Quanto às disciplinas de educação cívico-democrática; a polémica está em tratar esses conteúdos de forma transversal ou como uma disciplina independente e avaliável. Durante o regime de Franco, os valores da ditadura foram transmitidos por meio da disciplina Formação do Espírito Nacional. Talvez por causa disto, de uma forma reactiva, qualquer assunto com um conteúdo mais “político” foi eliminado e os valores democráticos foram incluídos transversalmente nos diferentes assuntos. Em 2006, o governo do socialista Rodríguez Zapatero aprovou a Lei Orgânica da Educação (LOE), que incluía nos currículos escolares a Educação para a Cidadania e os Direitos Humanos. Este é um assunto que deveria ter um consenso profundo, pois inclui os valores que permitem a convivência democrática, o que levou a um confronto ideológico profundo; com acusações de promoção do “secularismo, relativismo moral, positivismo jurídico e ‘ideologia’ de género”.
Por fim, o PP eliminou a questão da cidadania e voltou à transversalidade que mantém a lei Celáa, introduzindo como objectivo genérico: “Os alunos devem adquirir um conhecimento profundo da história da democracia em Espanha desde as origens até aos dias actuais para estabelecer valores cívicos e contribuir para a formação de cidadãos mais livres, tolerantes e críticos”.
Particularmente sou partidário da existência da matéria da cidadania, como ocorre em Portugal e em outros países europeus. A transversalidade perde qualquer concreção nos conteúdos. Os fundamentos devem ser explicados com rigor.
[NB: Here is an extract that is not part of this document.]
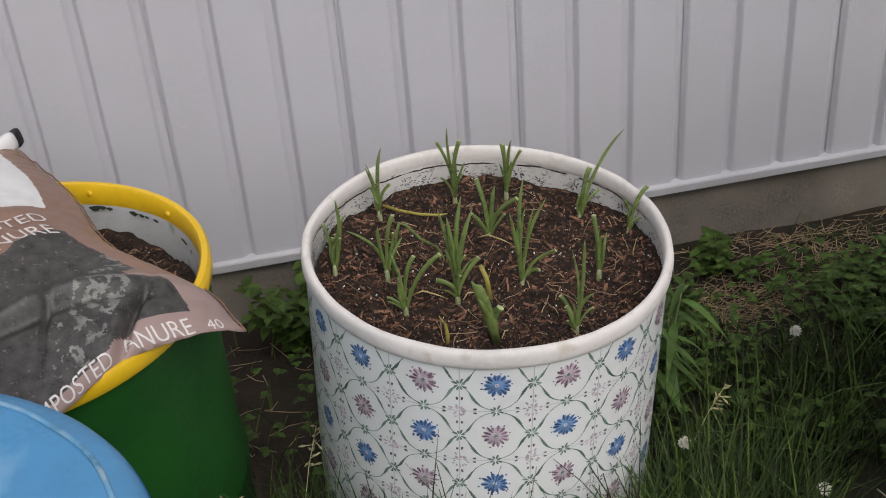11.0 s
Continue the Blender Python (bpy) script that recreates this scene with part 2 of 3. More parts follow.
# ---- ground ----
xs = [-600, -120, -30, -10, -5, -3] + [-2 + 0.05 * i for i in range(111)] + [4, 5, 8, 14, 40, 120, 600]
ys = [-600, -120, -30, -10, -6, -4] + [-3 + 0.05 * i for i in range(63)] + [0.5, 2, 6, 20, 100, 600]
gv = [(x, y, ground_z(x, y) - (0.05 if y > 0.12 else 0)) for y in ys for x in xs]
gf = [(j * len(xs) + i, j * len(xs) + i + 1, (j + 1) * len(xs) + i + 1, (j + 1) * len(xs) + i)
      for j in range(len(ys) - 1) for i in range(len(xs) - 1)]
tagged(raw("ground", gv, gf, M["earth"], shade=True), "dark bare earth of a yard under grass and weeds", "ground", kind="structure")

# ---- wall ----
PITCH = 0.381
TRIM_TOP, WALL_TOP = Z0 - 0.432, Z0 + 0.498
X0, X1 = -11, 21
wall = thing("wall_north", "pale grey vertical vinyl siding over a concrete footing", "wall", kind="structure")


def siding_panel(name, z0, z1, material):
    """One panel of three boards with sloped grooves between them; its joint is a slit in the last groove."""
    d = 0.016
    prof = [(-0.0006, 0.0118), (0.0008, 0.0116), (0.0085, 0.0)]
    for k in (1, 2):
        e = PITCH / 3 * k
        prof += [(e - 0.021, 0.0), (e - 0.013, d * 0.55), (e - 0.001, d), (e + 0.008, 0.0)]
    prof += [(PITCH - 0.023, 0.0), (PITCH - 0.016, 0.0085), (PITCH - 0.003, 0.0150), (PITCH + 0.012, 0.0165)]
    vs = [(x, y, z) for z in (z0, z1) for x, y in prof]
    m = len(prof)
    fs = [(i, i + 1, m + i + 1, m + i) for i in range(m - 1)]
    me = bpy.data.meshes.new(name)
    me.from_pydata(vs, [], fs)
    me.materials.append(material)
    bm = bmesh.new()
    bm.from_mesh(me)
    bmesh.ops.bevel(bm, geom=[e for e in bm.edges if abs(e.verts[0].co.z - e.verts[1].co.z) > 0.1 and len(e.link_faces) == 2],
                    offset=0.0016, segments=3, affect="EDGES")
    bm.to_mesh(me)
    bm.free()
    return me


low = siding_panel("siding_panel", TRIM_TOP - 0.01, WALL_TOP + 0.02, M["siding"])
high = siding_panel("upper_siding_panel", WALL_TOP + 0.055, 3.0, M["upper"])
for k in range(X0, X1):
    for me, y in ((low, 0.0), (high, -0.012)):
        ob = new(me.name, me)
        ob.parent = wall
        ob.location = (k * PITCH, y, 0)
bm = bmesh.new()
box(bm, (X0 * PITCH, 0.024, TRIM_TOP - 0.02), (X1 * PITCH, 0.16, 3.0))
part("sheathing", bm, M["backing"], wall)


def strip(name, prof, material, x0, x1, parent, bevel=0.0015):
    """A long moulding with a (y, z) section."""
    bm = bmesh.new()
    a = [bm.verts.new((x0, y, z)) for y, z in prof]
    b = [bm.verts.new((x1, y, z)) for y, z in prof]
    m = len(prof)
    for i in range(m):
        bm.faces.new((a[i], a[(i + 1) % m], b[(i + 1) % m], b[i]))
    bm.faces.new(a[::-1])
    bm.faces.new(b)
    bmesh.ops.recalc_face_normals(bm, faces=bm.faces)
    bmesh.ops.bevel(bm, geom=list(bm.edges), offset=bevel, segments=2, affect="EDGES")
    return part(name, bm, material, parent)


t = TRIM_TOP
strip("starter_trim", [(0.02, t - 0.022), (-0.013, t - 0.024), (-0.015, t - 0.003), (-0.009, t), (0.02, t)], M["trim"], X0 * PITCH, X1 * PITCH, wall)
w = WALL_TOP
strip("top_channel", [(0.02, w - 0.003), (-0.010, w), (-0.013, w + 0.026), (0.02, w + 0.028)], M["trim"], X0 * PITCH, X1 * PITCH, wall)
for a, b in ((X0 * PITCH, -0.522), (-0.519, X1 * PITCH)):
    strip("upper_starter_trim", [(0.02, w + 0.033), (-0.022, w + 0.032), (-0.026, w + 0.058), (-0.012, w + 0.060), (0.02, w + 0.060)], M["trim"], a, b, wall)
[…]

A situação em que a política sai da Educação é lamentável, 9 leis educacionais em 40 anos, enquanto continuamos a piorar na maioria dos indicadores. A única coisa sobre a qual existe consenso é a necessidade de consenso. No entanto, a realidade é que não existe nem é esperado.
Isso não me leva a perder a minha vocação e paixão pela docência. Todos os dias, o evento mágico continua ocorrendo quando um professor transmite conhecimentos, valores, atitudes e habilidades para seus alunos; sem interferência política. Na privacidade das salas de aula, nada pinta a política.